TO BE DONE: Work out how many lines in the entries below include the word "recreates". Give nothing but the number.

SUPPLIED DATA:

>>

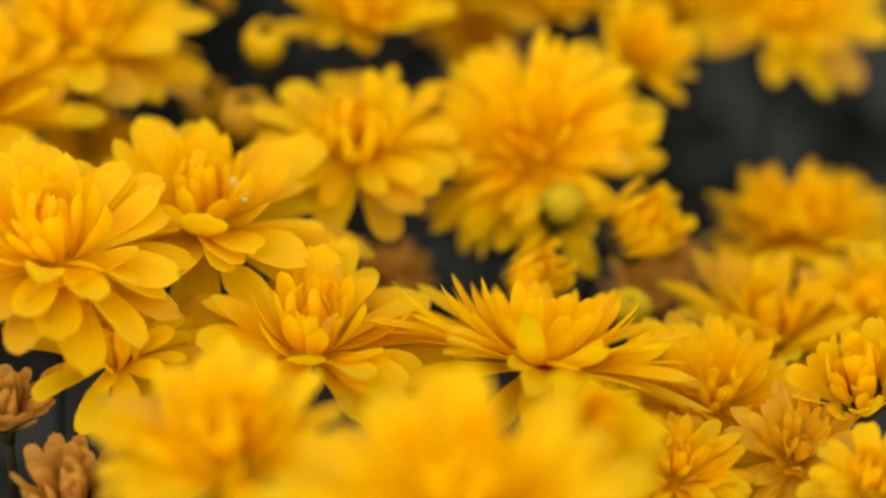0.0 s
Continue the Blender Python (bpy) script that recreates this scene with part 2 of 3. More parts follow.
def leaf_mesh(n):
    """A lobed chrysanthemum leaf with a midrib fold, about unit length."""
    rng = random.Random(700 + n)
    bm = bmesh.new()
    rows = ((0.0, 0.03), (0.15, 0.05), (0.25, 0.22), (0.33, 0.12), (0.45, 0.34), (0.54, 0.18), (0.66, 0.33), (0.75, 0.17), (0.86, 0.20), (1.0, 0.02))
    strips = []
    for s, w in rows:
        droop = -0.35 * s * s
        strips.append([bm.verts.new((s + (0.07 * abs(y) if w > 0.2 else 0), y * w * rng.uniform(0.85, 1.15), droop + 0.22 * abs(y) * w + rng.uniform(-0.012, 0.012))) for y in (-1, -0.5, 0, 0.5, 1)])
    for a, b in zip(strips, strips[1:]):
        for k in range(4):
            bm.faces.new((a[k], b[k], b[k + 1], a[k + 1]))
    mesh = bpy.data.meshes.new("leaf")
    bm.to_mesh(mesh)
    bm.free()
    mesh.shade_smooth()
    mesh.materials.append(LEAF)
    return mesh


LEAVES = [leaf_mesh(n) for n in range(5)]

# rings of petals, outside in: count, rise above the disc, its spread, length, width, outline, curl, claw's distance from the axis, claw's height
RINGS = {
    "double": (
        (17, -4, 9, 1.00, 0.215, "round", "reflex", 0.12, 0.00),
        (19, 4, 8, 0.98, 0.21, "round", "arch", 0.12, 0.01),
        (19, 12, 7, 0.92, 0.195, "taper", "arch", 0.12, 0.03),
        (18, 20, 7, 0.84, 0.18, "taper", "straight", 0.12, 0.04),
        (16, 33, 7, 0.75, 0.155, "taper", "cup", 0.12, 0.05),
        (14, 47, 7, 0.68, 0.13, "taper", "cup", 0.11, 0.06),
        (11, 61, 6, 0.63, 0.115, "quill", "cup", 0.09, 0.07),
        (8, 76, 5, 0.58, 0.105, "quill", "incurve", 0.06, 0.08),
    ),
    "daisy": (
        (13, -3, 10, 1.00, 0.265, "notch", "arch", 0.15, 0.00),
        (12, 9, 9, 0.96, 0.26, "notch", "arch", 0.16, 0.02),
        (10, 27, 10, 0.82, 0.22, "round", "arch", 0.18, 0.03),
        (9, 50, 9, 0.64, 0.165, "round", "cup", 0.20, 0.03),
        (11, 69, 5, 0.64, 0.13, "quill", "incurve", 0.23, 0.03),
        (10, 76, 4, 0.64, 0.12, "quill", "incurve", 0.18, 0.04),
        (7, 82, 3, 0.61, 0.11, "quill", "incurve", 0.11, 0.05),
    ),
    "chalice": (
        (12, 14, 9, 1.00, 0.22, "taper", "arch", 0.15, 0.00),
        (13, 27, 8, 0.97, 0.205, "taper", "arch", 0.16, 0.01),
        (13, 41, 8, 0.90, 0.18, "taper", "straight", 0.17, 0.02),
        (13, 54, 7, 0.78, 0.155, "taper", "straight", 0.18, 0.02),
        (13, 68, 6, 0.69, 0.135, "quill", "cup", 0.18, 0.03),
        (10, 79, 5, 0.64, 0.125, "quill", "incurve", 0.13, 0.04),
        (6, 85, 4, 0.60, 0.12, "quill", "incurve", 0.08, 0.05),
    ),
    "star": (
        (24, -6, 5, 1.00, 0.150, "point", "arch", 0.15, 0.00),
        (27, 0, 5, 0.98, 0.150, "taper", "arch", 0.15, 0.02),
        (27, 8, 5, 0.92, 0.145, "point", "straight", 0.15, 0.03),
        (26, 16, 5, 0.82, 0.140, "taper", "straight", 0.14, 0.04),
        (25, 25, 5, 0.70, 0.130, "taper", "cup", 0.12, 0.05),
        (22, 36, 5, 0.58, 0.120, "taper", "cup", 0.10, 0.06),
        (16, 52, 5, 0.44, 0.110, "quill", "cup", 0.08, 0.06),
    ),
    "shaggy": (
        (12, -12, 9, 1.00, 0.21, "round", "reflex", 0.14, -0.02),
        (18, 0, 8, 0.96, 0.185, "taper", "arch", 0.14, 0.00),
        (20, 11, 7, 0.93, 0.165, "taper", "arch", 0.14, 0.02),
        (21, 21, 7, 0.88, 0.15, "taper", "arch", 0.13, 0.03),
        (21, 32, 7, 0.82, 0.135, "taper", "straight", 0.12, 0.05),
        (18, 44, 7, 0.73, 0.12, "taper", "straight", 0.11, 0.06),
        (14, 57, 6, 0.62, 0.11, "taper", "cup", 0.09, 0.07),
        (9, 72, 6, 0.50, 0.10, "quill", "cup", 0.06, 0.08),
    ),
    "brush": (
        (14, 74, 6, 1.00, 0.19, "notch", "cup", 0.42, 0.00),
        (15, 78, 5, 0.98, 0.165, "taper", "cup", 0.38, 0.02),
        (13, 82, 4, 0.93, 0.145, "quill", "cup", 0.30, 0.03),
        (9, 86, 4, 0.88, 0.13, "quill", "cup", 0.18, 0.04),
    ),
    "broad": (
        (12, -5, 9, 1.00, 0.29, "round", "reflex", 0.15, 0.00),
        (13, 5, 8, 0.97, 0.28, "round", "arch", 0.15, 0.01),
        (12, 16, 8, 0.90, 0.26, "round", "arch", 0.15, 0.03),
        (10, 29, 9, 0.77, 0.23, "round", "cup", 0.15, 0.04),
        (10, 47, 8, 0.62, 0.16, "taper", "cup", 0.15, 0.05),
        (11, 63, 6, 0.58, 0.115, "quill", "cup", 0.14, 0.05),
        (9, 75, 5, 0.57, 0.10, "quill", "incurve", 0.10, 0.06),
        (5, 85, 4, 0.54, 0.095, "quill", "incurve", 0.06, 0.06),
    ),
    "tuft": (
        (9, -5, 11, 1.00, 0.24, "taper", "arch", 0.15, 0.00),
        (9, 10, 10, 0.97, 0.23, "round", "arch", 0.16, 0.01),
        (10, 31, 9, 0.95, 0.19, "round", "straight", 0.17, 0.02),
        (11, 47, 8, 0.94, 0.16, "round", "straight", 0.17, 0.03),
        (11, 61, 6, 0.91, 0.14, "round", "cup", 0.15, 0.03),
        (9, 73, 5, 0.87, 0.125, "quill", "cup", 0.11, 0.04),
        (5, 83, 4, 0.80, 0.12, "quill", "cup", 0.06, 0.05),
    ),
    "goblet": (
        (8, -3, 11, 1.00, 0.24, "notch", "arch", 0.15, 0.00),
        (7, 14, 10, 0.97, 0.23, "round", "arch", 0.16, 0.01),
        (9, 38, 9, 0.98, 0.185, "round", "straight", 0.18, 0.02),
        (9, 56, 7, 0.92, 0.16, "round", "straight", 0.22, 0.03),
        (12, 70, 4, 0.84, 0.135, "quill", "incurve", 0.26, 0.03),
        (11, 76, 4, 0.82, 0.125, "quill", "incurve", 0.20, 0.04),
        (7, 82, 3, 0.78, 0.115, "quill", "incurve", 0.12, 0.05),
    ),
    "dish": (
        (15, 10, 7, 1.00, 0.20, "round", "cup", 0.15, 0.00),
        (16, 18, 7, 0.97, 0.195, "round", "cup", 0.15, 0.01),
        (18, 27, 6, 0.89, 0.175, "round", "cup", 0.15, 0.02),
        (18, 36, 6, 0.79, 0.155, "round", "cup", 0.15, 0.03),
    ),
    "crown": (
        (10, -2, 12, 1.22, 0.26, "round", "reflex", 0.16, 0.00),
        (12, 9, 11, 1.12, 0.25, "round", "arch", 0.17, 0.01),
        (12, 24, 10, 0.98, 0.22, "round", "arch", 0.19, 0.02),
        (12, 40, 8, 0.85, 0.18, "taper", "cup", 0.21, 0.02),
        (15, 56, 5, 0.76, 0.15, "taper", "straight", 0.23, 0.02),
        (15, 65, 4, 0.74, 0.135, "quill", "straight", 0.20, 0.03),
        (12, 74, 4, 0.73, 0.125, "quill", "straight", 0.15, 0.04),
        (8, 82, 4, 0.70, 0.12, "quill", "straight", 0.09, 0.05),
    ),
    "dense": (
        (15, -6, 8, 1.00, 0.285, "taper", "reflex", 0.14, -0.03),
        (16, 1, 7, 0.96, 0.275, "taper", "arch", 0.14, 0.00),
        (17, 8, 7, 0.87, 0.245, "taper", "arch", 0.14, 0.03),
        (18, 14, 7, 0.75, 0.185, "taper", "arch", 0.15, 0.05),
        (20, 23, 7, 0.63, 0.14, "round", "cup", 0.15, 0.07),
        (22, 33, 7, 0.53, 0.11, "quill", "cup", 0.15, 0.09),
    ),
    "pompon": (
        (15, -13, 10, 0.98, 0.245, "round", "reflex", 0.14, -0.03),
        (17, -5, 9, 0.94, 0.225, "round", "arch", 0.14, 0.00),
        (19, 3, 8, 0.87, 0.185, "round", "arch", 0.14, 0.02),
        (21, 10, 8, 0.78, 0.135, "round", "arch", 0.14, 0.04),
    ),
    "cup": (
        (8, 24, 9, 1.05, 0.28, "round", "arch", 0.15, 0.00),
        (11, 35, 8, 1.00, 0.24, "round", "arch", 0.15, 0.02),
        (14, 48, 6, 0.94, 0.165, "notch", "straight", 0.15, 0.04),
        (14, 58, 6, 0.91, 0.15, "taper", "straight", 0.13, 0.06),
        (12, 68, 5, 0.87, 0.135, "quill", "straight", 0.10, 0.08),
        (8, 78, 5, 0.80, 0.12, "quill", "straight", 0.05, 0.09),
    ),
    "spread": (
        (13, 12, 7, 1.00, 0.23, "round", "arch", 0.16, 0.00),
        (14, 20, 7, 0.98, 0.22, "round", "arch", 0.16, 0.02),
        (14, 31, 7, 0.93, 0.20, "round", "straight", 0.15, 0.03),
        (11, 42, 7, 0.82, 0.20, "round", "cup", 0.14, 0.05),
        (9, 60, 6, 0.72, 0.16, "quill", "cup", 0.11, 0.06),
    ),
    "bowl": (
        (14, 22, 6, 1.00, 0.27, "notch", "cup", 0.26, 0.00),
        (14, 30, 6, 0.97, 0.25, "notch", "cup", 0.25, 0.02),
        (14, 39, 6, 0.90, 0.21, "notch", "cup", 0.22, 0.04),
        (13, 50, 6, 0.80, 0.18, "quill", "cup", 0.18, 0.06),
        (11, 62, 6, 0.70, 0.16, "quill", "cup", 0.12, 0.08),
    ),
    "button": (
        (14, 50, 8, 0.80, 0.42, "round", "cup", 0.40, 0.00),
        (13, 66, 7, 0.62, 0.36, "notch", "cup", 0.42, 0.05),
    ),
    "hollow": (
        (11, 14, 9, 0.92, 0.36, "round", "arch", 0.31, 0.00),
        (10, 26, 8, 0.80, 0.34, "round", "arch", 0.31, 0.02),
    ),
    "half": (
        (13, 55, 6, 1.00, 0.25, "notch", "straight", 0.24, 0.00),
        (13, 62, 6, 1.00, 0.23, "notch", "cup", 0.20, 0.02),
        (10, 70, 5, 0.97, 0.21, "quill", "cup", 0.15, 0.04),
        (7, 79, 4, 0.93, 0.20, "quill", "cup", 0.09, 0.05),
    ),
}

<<
>>

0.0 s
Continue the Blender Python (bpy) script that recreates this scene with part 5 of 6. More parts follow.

<<

FINAL RESULT: 2